Copy each line of the entries that contains the word "script".

##### Recorded data #####

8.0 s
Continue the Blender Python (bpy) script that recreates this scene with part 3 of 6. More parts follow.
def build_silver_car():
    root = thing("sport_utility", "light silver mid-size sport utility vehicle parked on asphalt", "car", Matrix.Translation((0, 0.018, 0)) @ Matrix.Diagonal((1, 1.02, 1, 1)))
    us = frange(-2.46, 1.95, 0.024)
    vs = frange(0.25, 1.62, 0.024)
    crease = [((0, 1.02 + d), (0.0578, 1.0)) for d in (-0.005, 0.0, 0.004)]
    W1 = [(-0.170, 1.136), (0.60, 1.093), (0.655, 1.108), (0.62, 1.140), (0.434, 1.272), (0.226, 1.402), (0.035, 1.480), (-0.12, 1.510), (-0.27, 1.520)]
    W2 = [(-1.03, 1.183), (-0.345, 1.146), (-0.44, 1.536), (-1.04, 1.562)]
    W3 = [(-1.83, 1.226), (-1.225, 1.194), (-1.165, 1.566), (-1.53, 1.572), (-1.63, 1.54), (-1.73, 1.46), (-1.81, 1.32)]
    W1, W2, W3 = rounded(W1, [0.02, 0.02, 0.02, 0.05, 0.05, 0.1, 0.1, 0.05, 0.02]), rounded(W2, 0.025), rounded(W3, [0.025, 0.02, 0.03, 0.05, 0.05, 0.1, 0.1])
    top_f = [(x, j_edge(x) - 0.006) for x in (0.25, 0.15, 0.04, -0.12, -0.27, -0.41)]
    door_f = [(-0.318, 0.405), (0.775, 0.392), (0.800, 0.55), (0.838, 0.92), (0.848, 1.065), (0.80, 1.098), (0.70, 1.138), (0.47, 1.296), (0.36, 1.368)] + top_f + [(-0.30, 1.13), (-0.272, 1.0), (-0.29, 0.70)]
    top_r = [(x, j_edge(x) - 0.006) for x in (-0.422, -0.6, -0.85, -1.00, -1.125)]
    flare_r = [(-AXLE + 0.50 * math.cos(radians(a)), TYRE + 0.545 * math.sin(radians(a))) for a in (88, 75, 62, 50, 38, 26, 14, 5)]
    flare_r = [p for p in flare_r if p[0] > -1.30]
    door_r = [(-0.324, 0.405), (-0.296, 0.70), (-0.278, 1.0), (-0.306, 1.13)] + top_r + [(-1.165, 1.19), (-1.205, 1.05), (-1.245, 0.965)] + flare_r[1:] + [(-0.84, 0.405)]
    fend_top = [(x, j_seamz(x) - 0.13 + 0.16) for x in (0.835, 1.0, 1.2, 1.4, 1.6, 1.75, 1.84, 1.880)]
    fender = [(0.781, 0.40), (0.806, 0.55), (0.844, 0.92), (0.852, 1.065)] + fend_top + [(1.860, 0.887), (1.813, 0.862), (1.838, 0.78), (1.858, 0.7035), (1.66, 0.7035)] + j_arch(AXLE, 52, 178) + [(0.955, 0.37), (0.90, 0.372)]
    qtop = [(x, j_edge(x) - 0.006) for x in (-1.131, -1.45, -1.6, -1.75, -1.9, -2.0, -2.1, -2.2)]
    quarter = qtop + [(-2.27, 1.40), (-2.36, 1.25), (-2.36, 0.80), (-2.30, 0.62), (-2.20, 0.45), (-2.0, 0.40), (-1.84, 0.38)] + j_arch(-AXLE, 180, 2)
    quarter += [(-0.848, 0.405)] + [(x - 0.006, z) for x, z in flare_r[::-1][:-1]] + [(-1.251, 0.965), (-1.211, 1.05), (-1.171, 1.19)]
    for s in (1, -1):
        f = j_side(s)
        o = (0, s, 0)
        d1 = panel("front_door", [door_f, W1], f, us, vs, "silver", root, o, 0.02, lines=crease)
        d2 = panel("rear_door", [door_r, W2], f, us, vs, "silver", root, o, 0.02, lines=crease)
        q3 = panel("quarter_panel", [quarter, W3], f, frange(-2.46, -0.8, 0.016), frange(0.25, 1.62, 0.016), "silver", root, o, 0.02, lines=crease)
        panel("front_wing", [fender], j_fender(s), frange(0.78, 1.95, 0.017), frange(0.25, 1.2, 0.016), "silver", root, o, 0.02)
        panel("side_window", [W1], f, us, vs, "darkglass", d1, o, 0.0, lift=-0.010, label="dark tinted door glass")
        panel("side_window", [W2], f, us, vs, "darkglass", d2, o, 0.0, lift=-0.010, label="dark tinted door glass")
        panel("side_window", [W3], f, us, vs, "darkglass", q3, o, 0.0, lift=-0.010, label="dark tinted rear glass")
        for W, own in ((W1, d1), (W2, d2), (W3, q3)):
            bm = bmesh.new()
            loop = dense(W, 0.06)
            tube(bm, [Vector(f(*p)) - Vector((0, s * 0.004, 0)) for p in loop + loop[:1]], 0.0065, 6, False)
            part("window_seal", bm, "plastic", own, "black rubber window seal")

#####
##### Recorded data #####

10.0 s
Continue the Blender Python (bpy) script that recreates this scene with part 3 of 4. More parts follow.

#####
##### Recorded data #####

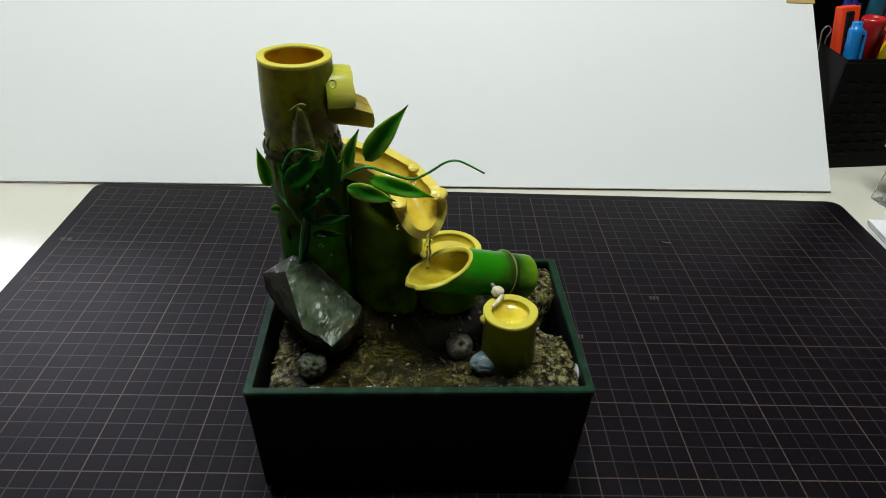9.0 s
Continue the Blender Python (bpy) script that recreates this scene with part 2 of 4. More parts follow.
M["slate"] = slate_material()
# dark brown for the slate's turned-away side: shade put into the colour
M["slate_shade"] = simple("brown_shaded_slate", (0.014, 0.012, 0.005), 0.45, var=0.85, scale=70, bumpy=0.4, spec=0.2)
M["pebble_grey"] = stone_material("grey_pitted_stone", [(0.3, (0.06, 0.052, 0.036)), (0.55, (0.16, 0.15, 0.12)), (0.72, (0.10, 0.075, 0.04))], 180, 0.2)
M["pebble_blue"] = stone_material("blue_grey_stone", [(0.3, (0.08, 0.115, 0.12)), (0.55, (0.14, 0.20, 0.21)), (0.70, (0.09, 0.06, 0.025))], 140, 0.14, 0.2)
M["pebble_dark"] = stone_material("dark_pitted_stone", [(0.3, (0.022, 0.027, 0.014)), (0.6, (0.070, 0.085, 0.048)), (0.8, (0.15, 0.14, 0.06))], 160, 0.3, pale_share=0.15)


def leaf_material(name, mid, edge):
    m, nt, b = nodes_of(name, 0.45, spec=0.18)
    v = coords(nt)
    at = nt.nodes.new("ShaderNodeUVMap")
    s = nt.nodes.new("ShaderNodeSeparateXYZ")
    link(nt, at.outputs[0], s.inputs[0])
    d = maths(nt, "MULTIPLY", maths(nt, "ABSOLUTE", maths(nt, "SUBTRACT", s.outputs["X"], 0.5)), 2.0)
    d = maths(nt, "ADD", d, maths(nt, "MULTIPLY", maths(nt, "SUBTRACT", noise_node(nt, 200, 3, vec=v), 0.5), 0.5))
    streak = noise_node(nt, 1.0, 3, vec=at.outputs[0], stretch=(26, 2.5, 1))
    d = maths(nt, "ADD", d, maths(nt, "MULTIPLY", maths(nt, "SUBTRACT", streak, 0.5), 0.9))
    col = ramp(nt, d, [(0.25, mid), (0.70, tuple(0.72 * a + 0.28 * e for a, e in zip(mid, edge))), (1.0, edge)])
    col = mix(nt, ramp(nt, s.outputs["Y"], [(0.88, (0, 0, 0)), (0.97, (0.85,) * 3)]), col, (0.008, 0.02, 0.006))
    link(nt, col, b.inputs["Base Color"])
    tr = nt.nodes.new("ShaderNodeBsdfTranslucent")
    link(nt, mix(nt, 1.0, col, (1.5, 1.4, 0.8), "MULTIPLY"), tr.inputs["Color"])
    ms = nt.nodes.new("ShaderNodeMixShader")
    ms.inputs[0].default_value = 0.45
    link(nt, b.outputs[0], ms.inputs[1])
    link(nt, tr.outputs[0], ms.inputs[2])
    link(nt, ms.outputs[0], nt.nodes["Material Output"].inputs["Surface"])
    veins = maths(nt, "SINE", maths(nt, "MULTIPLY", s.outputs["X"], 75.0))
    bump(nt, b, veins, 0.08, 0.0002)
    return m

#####

• Correct output:
Continue the Blender Python (bpy) script that recreates this scene with part 3 of 6. More parts follow.
Continue the Blender Python (bpy) script that recreates this scene with part 3 of 4. More parts follow.
Continue the Blender Python (bpy) script that recreates this scene with part 2 of 4. More parts follow.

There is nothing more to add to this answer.